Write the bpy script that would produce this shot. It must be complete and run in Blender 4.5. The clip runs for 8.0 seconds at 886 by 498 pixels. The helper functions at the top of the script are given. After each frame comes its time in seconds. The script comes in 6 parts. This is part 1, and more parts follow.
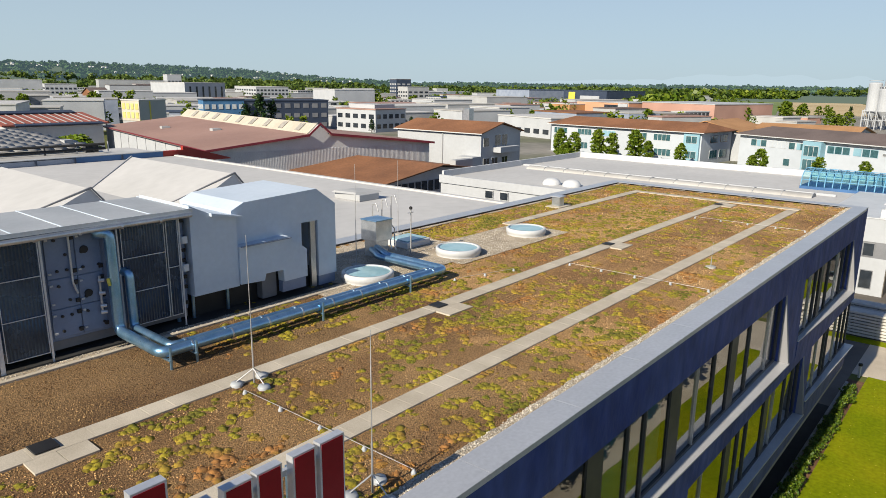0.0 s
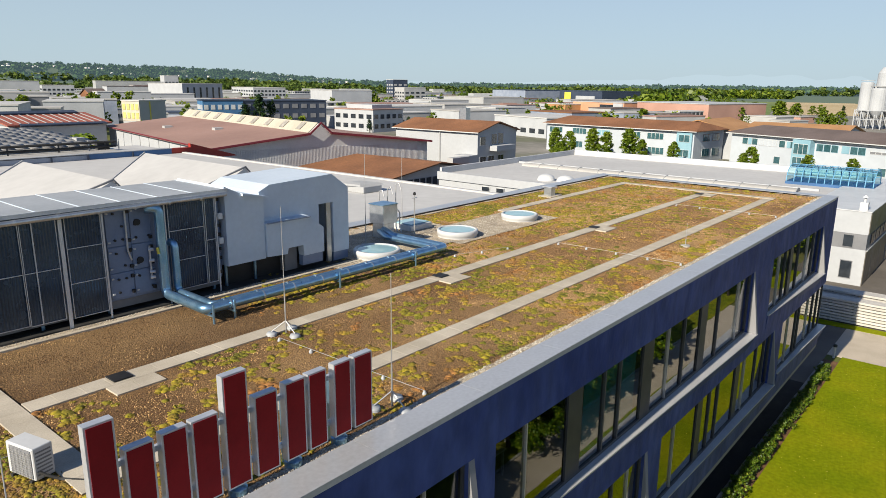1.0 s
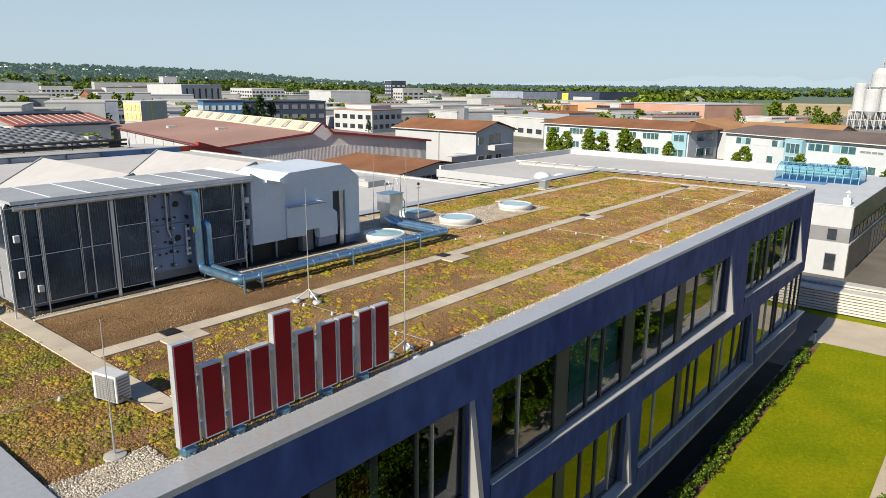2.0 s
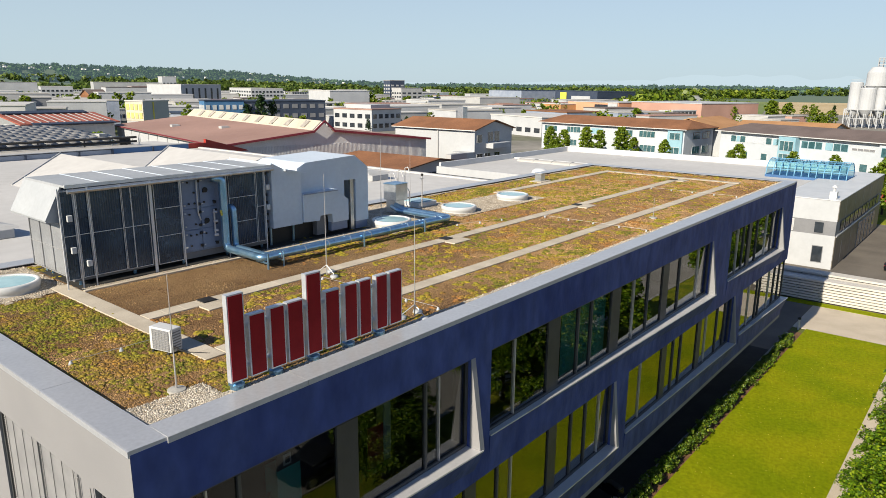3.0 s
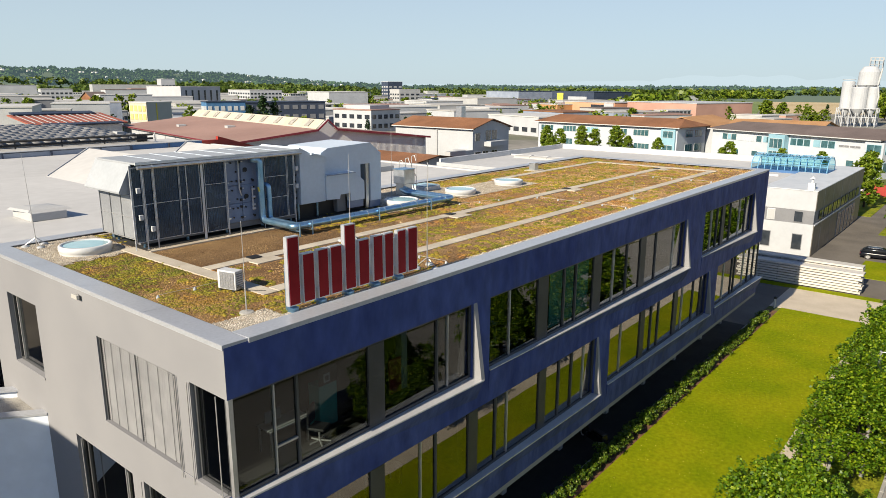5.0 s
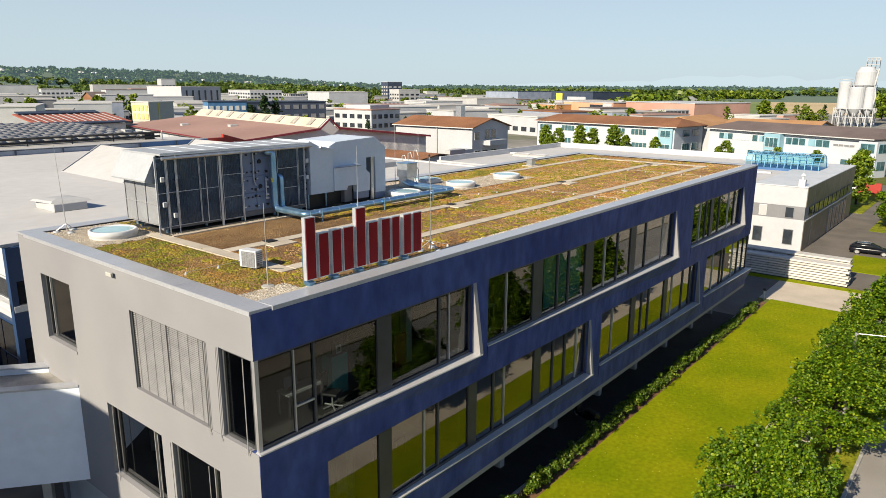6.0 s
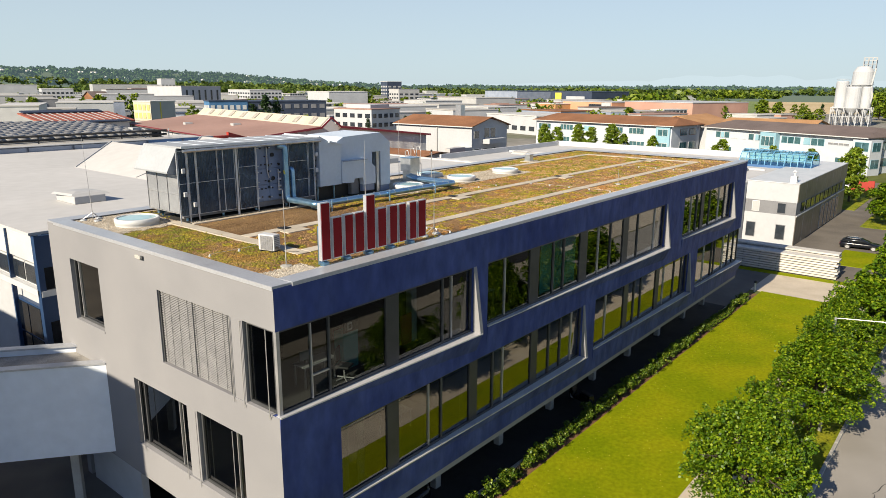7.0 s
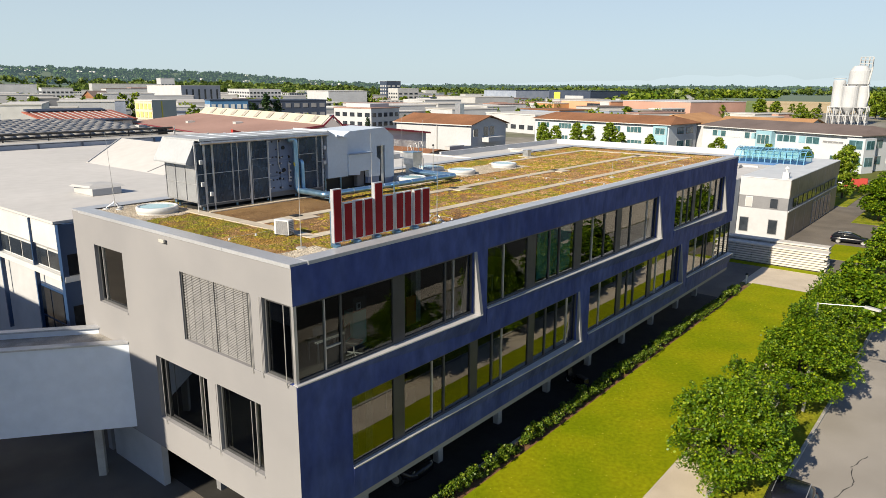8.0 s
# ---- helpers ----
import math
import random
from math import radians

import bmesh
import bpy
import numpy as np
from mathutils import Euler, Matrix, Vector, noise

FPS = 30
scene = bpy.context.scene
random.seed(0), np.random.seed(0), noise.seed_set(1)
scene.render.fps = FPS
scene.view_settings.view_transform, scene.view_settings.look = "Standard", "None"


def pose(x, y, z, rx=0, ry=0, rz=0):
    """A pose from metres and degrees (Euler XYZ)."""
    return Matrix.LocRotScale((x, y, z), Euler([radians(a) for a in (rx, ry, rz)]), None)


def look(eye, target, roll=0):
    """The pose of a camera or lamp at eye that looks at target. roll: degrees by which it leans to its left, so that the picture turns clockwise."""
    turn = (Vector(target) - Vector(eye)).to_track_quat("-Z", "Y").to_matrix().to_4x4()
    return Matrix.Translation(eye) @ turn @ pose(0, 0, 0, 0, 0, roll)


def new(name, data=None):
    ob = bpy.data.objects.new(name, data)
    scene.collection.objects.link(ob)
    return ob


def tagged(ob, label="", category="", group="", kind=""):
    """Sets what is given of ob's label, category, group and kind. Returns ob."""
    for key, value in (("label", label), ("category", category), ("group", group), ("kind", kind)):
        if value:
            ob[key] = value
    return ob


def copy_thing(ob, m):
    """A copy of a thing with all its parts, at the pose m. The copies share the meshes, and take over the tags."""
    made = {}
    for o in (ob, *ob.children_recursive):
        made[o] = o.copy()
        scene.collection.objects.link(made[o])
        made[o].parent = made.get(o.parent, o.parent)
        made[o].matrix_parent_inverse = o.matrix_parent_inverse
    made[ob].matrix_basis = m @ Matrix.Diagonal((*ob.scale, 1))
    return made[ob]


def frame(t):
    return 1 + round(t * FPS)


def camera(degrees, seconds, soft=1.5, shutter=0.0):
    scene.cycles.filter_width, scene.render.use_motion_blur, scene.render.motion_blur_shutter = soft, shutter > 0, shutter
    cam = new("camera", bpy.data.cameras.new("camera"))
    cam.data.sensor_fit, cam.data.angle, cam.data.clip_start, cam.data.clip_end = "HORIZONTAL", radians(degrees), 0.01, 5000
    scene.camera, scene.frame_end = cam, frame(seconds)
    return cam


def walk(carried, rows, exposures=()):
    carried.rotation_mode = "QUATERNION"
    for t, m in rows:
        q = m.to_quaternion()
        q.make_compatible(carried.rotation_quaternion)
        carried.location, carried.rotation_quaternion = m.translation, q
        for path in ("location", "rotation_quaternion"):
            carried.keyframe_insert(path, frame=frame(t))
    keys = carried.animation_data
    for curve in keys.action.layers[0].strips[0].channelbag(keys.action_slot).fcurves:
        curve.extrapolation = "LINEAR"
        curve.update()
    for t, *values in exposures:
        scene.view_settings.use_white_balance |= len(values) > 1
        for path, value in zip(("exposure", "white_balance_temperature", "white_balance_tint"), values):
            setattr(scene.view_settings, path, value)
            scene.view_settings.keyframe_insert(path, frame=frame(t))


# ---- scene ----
cam = camera(65.9, 8.0, soft=0.5)
PATH = [
    (0, (1.514, -5.542, 16.903), (3.003, -4.292, 16.431), 0.7),
    (0.5, (0.448, -6.367, 16.829), (1.94, -5.121, 16.359), 0.6),
    (1, (-0.562, -7.095, 16.775), (0.933, -5.852, 16.305), 0.6),
    (1.5, (-1.541, -7.819, 16.721), (-0.044, -6.579, 16.254), 0.6),
    (3, (-4.311, -9.826, 16.601), (-2.81, -8.59, 16.133), 0.5),
    (3.5, (-5.145, -10.439, 16.527), (-3.643, -9.204, 16.06), 0.4),
    (4, (-5.949, -11.018, 16.457), (-4.446, -9.784, 15.991), 0.4),
    (4.5, (-6.746, -11.553, 16.398), (-5.241, -10.32, 15.933), 0.3),
    (6, (-9.0, -13.228, 16.218), (-7.494, -11.997, 15.755), 0.3),
    (6.5, (-9.739, -13.737, 16.16), (-8.232, -12.507, 15.697), 0.3),
    (7, (-10.452, -14.255, 16.134), (-8.944, -13.025, 15.67), 0.3),
    (7.5, (-11.153, -14.748, 16.067), (-9.645, -13.519, 15.603), 0.3),
    (8, (-11.86, -15.236, 16.003), (-10.351, -14.009, 15.538), 0.3),
]
walk(cam, [(t, look(eye, target, roll)) for t, eye, target, roll in PATH], [(0.0, 0.58, 6480, 10), (1.5, 0.66, 6520, 10), (4.0, 0.76, 6680, 10), (8.0, 0.82, 6850, 11)])

# ---------------------------------------------------------------- light
SUN_EL, LIGHT_DIR = 30.0, Vector((1.0, -0.006, 0.0))
world = bpy.data.worlds.new("world")
scene.world = world
world.use_nodes = True
wn = world.node_tree.nodes
sky = wn.new("ShaderNodeTexSky")
sky.sky_type, sky.sun_disc = "NISHITA", False
sky.sun_elevation = radians(SUN_EL)
# the sky's sun stands in the -x direction
sky.sun_rotation = radians(268.0)
sky.air_density, sky.dust_density, sky.ozone_density, sky.altitude = 1.0, 0.5, 3.5, 200
wn["Background"].inputs["Strength"].default_value = 0.0505
tint = wn.new("ShaderNodeMix")
tint.data_type, tint.blend_type = "RGBA", "MULTIPLY"
tint.inputs["Factor"].default_value = 1.0
tint.inputs["B"].default_value = (0.60, 0.82, 1.16, 1)     # cool the whole sky
haze = wn.new("ShaderNodeMix")
haze.data_type = "RGBA"
haze.inputs["B"].default_value = (7.2, 8.85, 9.7, 1)     # pale haze, thick at the horizon and thin overhead
way = wn.new("ShaderNodeTexCoord")
height = wn.new("ShaderNodeSeparateXYZ")
thick = wn.new("ShaderNodeMapRange")
thick.interpolation_type = "SMOOTHSTEP"
for key, value in (("From Min", 0.0), ("From Max", 0.55), ("To Min", 0.80), ("To Max", 0.06)):
    thick.inputs[key].default_value = value
wl = world.node_tree.links
wl.new(way.outputs["Generated"], height.inputs["Vector"])
wl.new(height.outputs["Z"], thick.inputs["Value"])
wl.new(thick.outputs["Result"], haze.inputs["Factor"])
wl.new(sky.outputs["Color"], tint.inputs["A"])
wl.new(tint.outputs["Result"], haze.inputs["A"])
wl.new(haze.outputs["Result"], wn["Background"].inputs["Color"])

sun = new("sun", bpy.data.lights.new("sun", "SUN"))
sun.data.energy, sun.data.angle, sun.data.color = 4.75, radians(0.53), (1.0, 0.905, 0.735)
sun_dir = (LIGHT_DIR.normalized() * math.cos(radians(SUN_EL)) + Vector((0, 0, -math.sin(radians(SUN_EL)))))
sun.matrix_world = look((0, 0, 60), Vector((0, 0, 60)) + sun_dir)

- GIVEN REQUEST
Pull out the lines above in which the word "kind" appears.

- SOLUTION FOR THIS PROBLEM
def tagged(ob, label="", category="", group="", kind=""):
    """Sets what is given of ob's label, category, group and kind. Returns ob."""
    for key, value in (("label", label), ("category", category), ("group", group), ("kind", kind)):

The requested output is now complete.